For Brazilians who have flexible entry options and a contact in Portugal willing to provide the Termo de Responsabilidade, the CPLP route may accumulate citizenship time more efficiently — but it has limitations for those who want to freely work in Portugal under the D8 framework.
Other Citizenship Requirements (Unchanged in 2026)
The 7-year residency is the main change. The other requirements for naturalization remain:
- Language proficiency: Portuguese at A2 level minimum (demonstrable through a CAPLE test or equivalent recognized certification)
- Clean criminal record: No convictions with imprisonment of three or more years
- No threat to national security or public order
- Effective ties to Portugal: You must demonstrate genuine connection to the country, not just administrative presence
The application is submitted to the Conservatória dos Registos Centrais (CRC). Processing time for citizenship applications after eligibility is reached runs several months to over a year depending on case complexity.
Planning a Brazil-to-Portugal relocation with citizenship as a long-term goal requires mapping the D7 or D8 visa process, the AIMA timeline, and the 7-year citizenship clock all together. The Brazil to Portugal D7/D8 Visa Guide includes a comprehensive timeline that shows what a realistic path from first visa application to EU passport looks like under the 2026 rules — and how to minimize delay at each stage.

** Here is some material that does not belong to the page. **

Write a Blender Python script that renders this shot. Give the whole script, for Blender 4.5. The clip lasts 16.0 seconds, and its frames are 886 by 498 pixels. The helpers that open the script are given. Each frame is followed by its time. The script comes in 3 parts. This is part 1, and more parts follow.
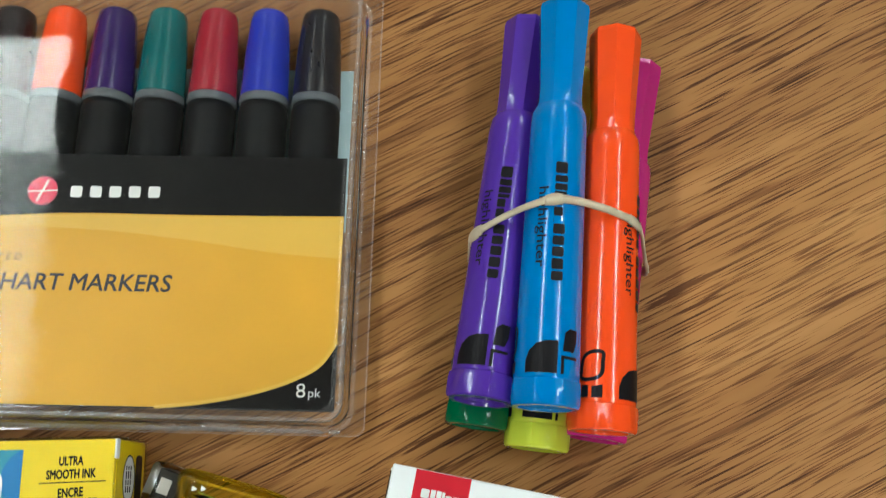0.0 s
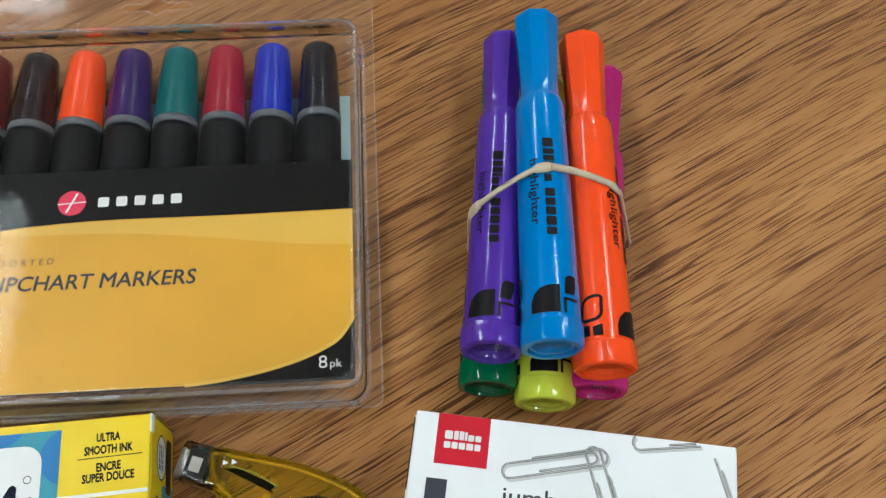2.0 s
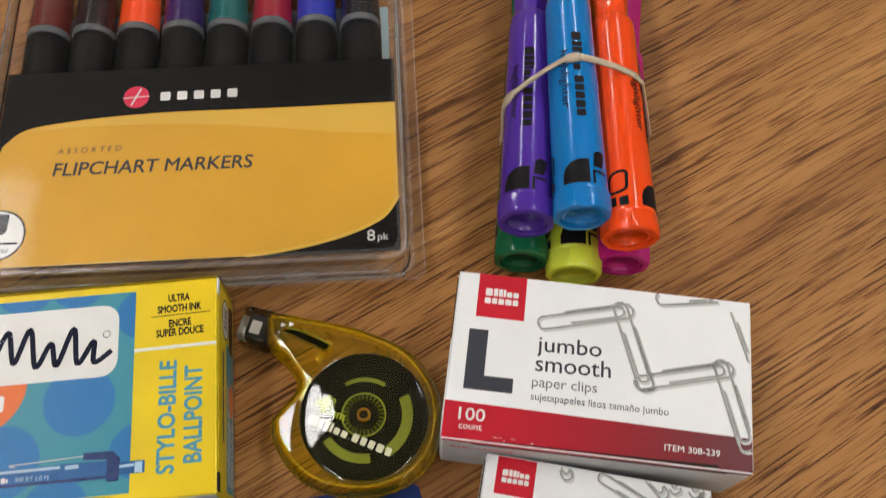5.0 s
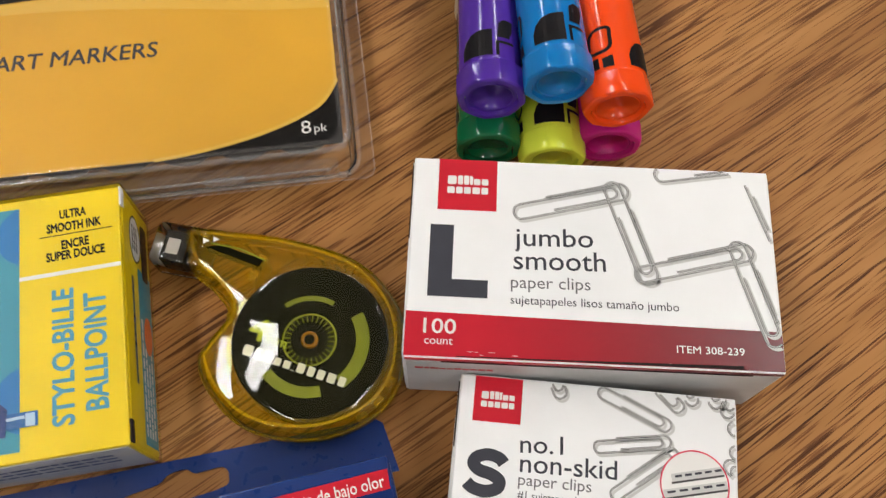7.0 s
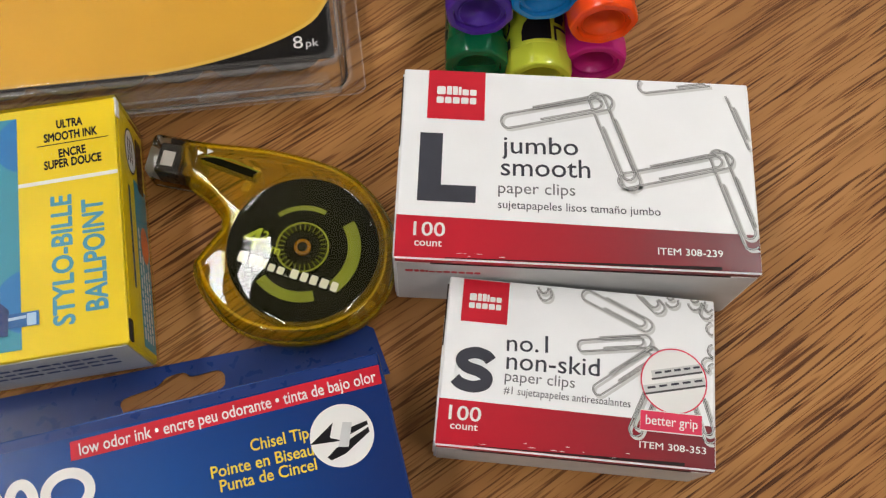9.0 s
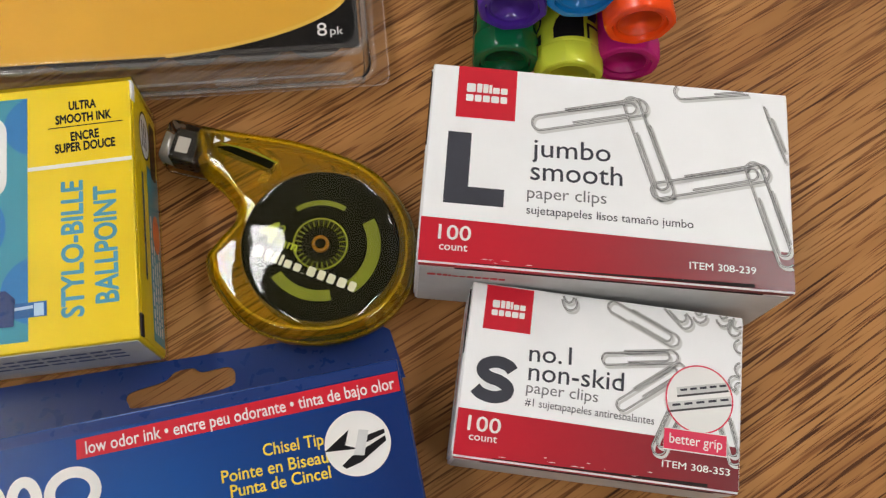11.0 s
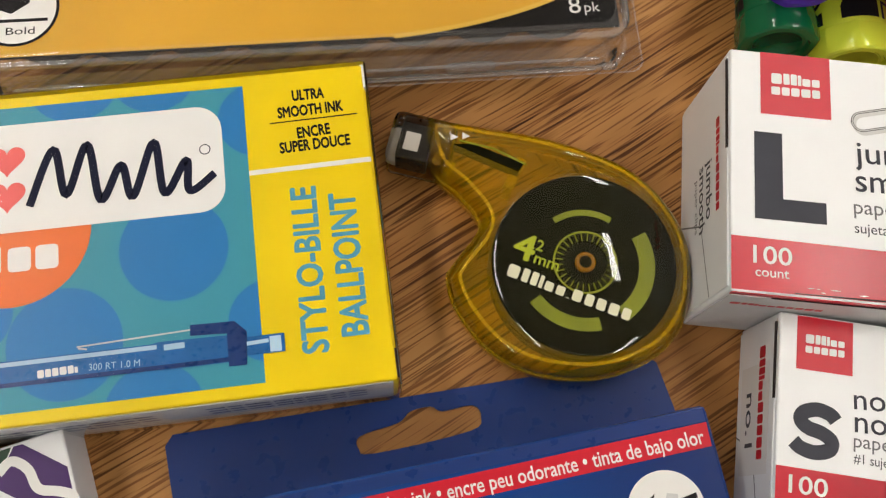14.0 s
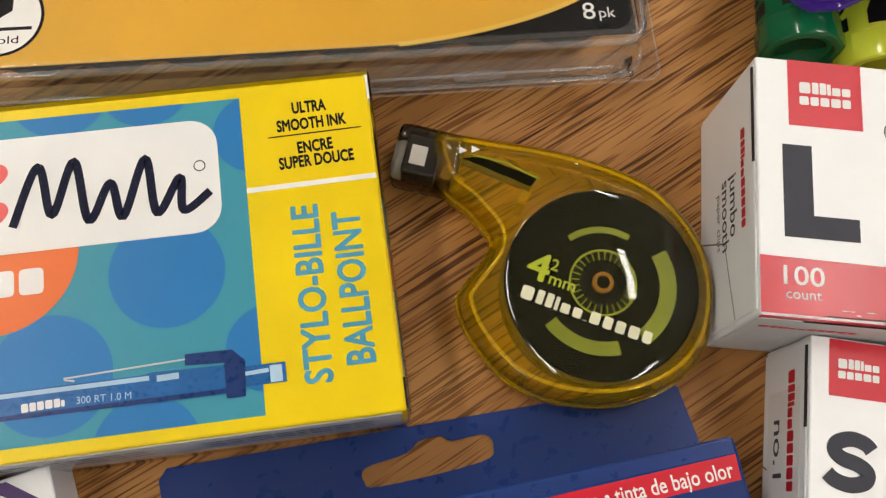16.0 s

Practical Implication: Start Earlier Than You Planned
If the EU passport was one of your motivating factors for moving to Portugal, the 2026 rules mean your planning horizon needs to extend further than it would have two years ago.
A Brazilian who was considering "moving to Portugal sometime in the next few years" now needs to factor in that:
- The residency card may not arrive until 14-18 months after moving
- The citizenship clock does not start until that card is issued
- Seven years from the card issuance is the earliest naturalization date
- Citizenship application processing adds additional time after eligibility is reached
The correct response is not to abandon the plan — Portugal still offers one of the most accessible EU citizenship paths for Brazilians — but to start earlier, document everything meticulously, and minimize any delays in the AIMA process through active case management.